TASK OBJECTIVE
Give the data again exactly as written, skipping any pictures.
--- Start of PROVIDED MATERIAL ---
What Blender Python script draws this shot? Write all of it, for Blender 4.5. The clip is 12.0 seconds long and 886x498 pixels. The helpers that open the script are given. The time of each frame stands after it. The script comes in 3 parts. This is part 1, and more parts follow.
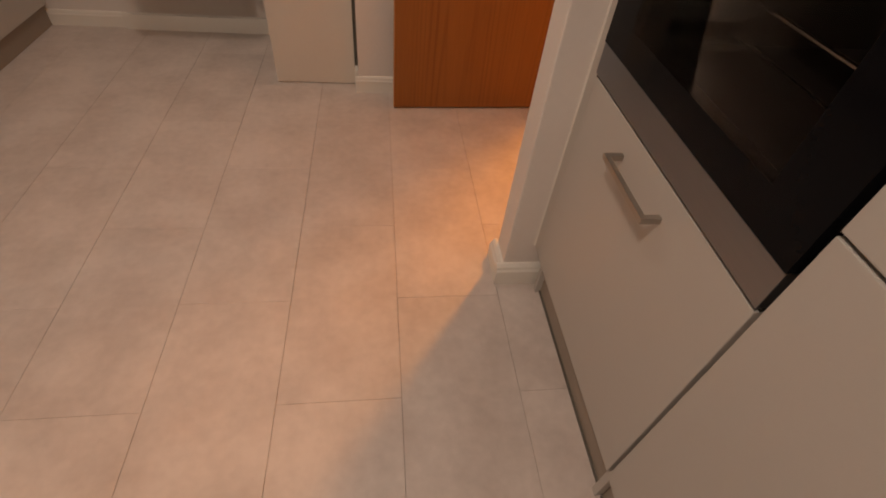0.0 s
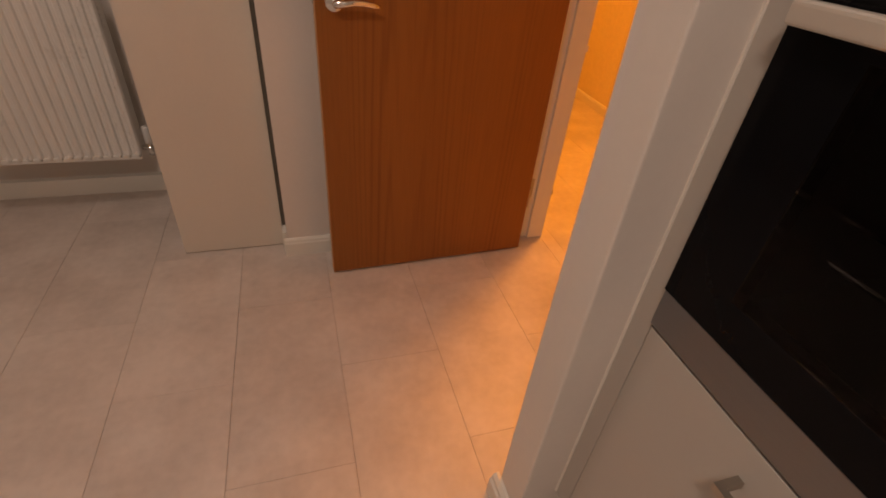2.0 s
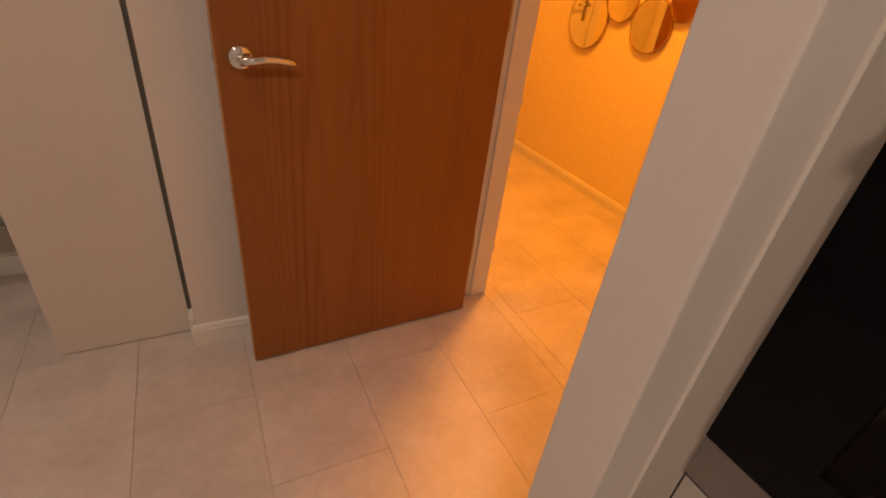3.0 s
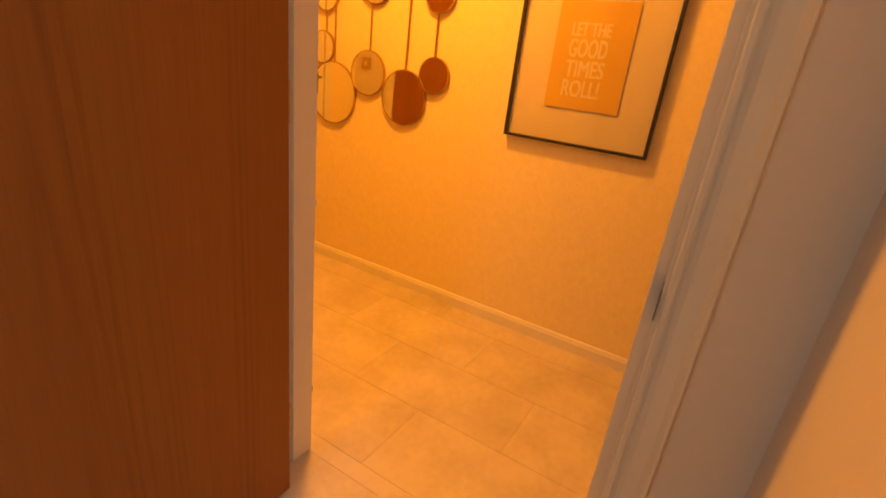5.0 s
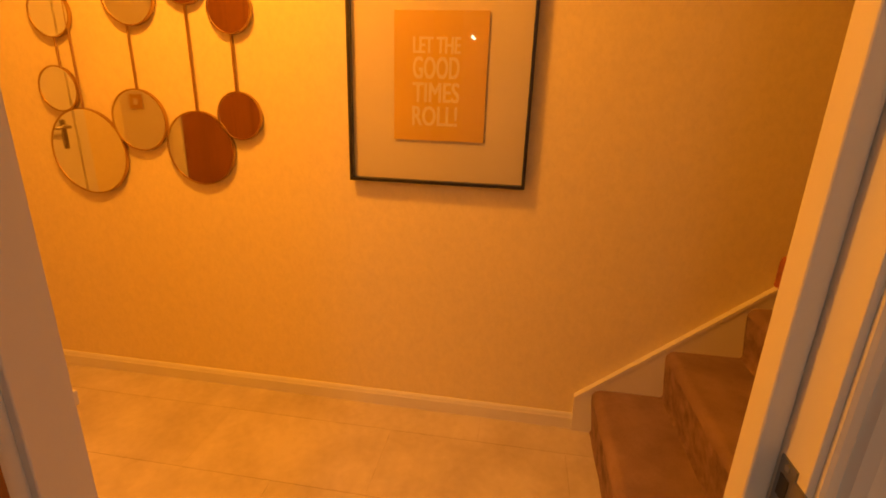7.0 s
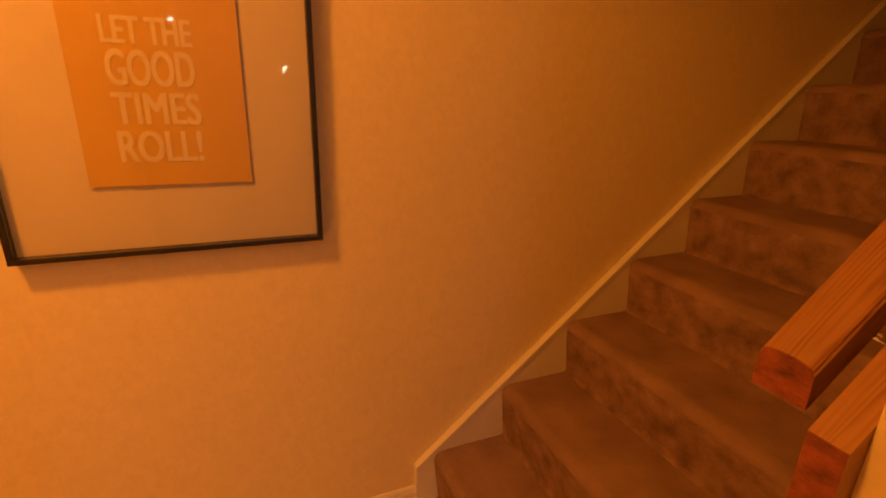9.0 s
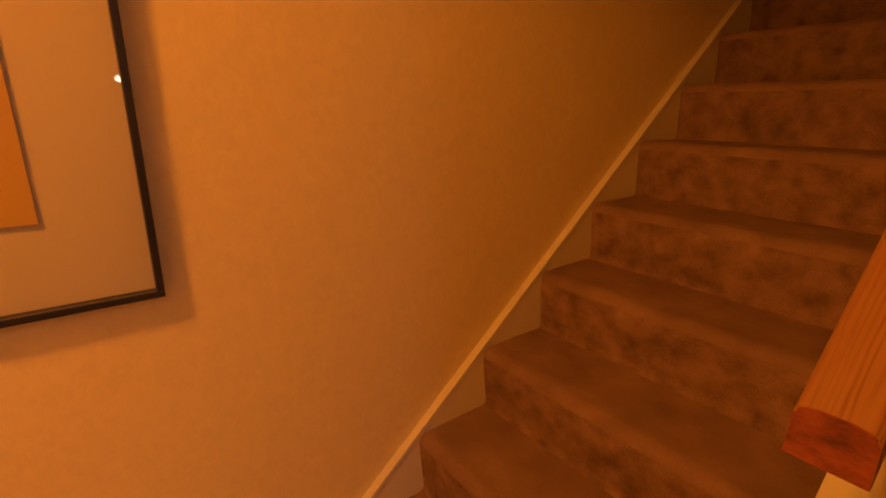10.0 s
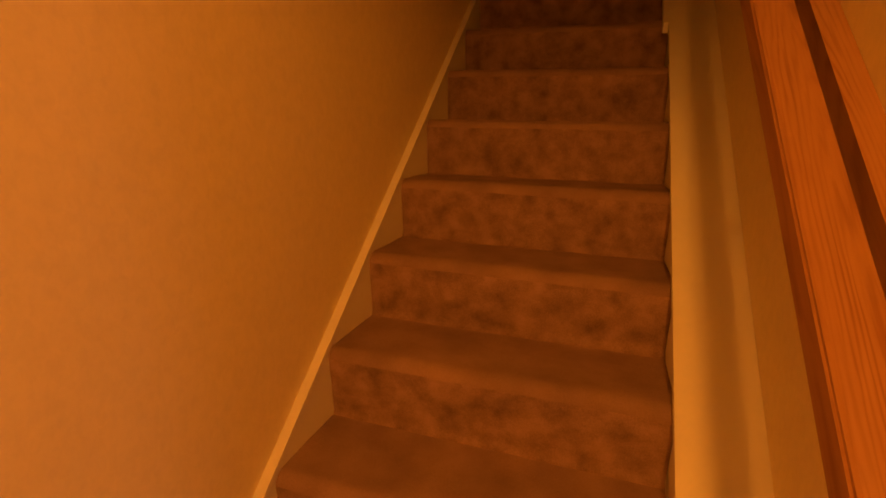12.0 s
--- End of PROVIDED MATERIAL ---
COMPLETE OUTPUT
What Blender Python script draws this shot? Write all of it, for Blender 4.5. The clip is 12.0 seconds long and 886x498 pixels. The helpers that open the script are given. The time of each frame stands after it. The script comes in 3 parts. This is part 1, and more parts follow.
0.0 s
2.0 s
3.0 s
5.0 s
7.0 s
9.0 s
10.0 s
12.0 s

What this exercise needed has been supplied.